Family background and early life
Vesrik Taipor was born c. 1629 to a landowning merchant family from Vedkathna. His family, who owned a warehouse in the capital, had long prospered in the flourishing Cadenzan grain trade. In 1641, however, their warehouse was destroyed in the Burning of Cadenza. Taipor's father used his remaining financial capital to commission a mercenary company which participated in the Cadenzan campaigns in Kelonna of 1645 and 1649.
Career
From the age of 14, Vesrik Taipor was apprenticed to a logistics agency in Cadenza. Although his father wished to keep his son out of the mercenary trade, by 1646 Taipor's duties included the assignment of escorts to colonial expeditions, and he developed numerous contacts among the ratafran and became absorbed in the mercenary industry, attending exercises and reading military textbooks. Nevertheless, by his father's death in 1655 he had never left the country. He took over administration of his family's mercenary company, which by this time was almost exclusively operating in and to Cadenzan Kamalbia.
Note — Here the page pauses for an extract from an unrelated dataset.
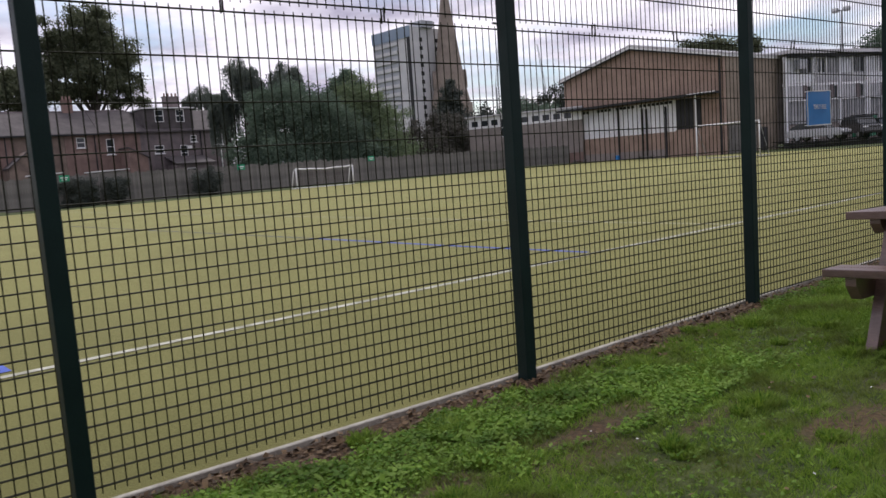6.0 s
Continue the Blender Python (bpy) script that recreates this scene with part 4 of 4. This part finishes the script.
brl = empty("blue_barrel", pose(65.0, 20.9, float(pitch_z(65, 20.9)) + 0.03), "blue plastic barrel at the pitch edge", "barrel")
part("drum", tube(tube(bmesh.new(), (0, 0, 0), (0, 0, 0.55), 0.34, 0.38, 16), (0, 0, 0.55), (0, 0, 1.15), 0.38, 0.34, 16), BARREL_BLUE, brl, smooth=False)

# ---- tower block ----
def at(az, d):
    """A place that lies d metres off in that bearing from the middle of the walk."""
    return Vector((2.5 + d * math.sin(radians(az)), -3.4 + d * math.cos(radians(az))))


TL, TM, TR = at(33.35, 318), at(36.1, 300), at(38.45, 312)
tower = empty("tower_block", base_frame(TL, TM - TL), "pale high-rise block of flats with a dark stair slot", "building")
wl_, TH = (TM - TL).length, 54.0
inv = tower.matrix_world.inverted()
m_, r_ = inv @ Vector((*TM, 0)), inv @ Vector((*TR, 0))
far_ = r_ - m_
bm = bmesh.new()
foot = [Vector((0, 0, 0)), m_, r_, Vector((0, 0, 0)) + far_]
lo = [bm.verts.new((p.x, p.y, -1)) for p in foot]
hi = [bm.verts.new((p.x, p.y, TH)) for p in foot]
bm.faces.new(hi)
for k in range(4):
    bm.faces.new((lo[k], lo[(k + 1) % 4], hi[(k + 1) % 4], hi[k]))
bmesh.ops.recalc_face_normals(bm, faces=bm.faces)
part("wall", bm, TOWER_PALE, tower)
part("parapet", boxes(((wl_ / 2, -0.2, TH - 1.6), (wl_, 0.3, 4.2))), TOWER_BLUE, tower, "grey parapet band")
for k in range(15):
    z = 4 + 3.2 * k
    if z < TH - 5:
        part("balcony_band", boxes(((wl_ * 0.36, -0.35, z), (wl_ * 0.62, 0.6, 1.3))), TOWER_PALE, tower)
        part("window_band", boxes(((wl_ * 0.36, -0.06, z + 1.6), (wl_ * 0.62, 0.1, 1.6))), TOWER_GREY, tower)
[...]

In late 1658 he joined his company's expedition to Tyúregar, with 79 men aboard his ship, but a January storm split the mainmast and he put in to Monsa for repairs.
In Monsa, Taipor was introduced to Prince Lucas II, who was instantly impressed with Taipor's charming demeanour and apparent professionalism. Taipor quickly became enamoured of the lavish lifestyle around the Monsan court and eagerly delayed his departure by several months. In April, he sold his company's contract in Kamalbia to a competitor passing through the city; by July, in the face of the mounting Exponential threat, he had entered Monsan service.
Taipor and his company became intimately involved in planning the defense of the city. When Exponential forces arrived in August, the Cadenzans fought in the streets against their bitter enemies with heavy casualties. Thirty-three of Taipor's seventy-nine men were killed at Monsa. As it became clear that the city was lost, Taipor joined the prince's household in fleeing to the port. His ship was one of only four to successfully escape Monsa for St. Barthélemy, Prince Lucas' last stronghold.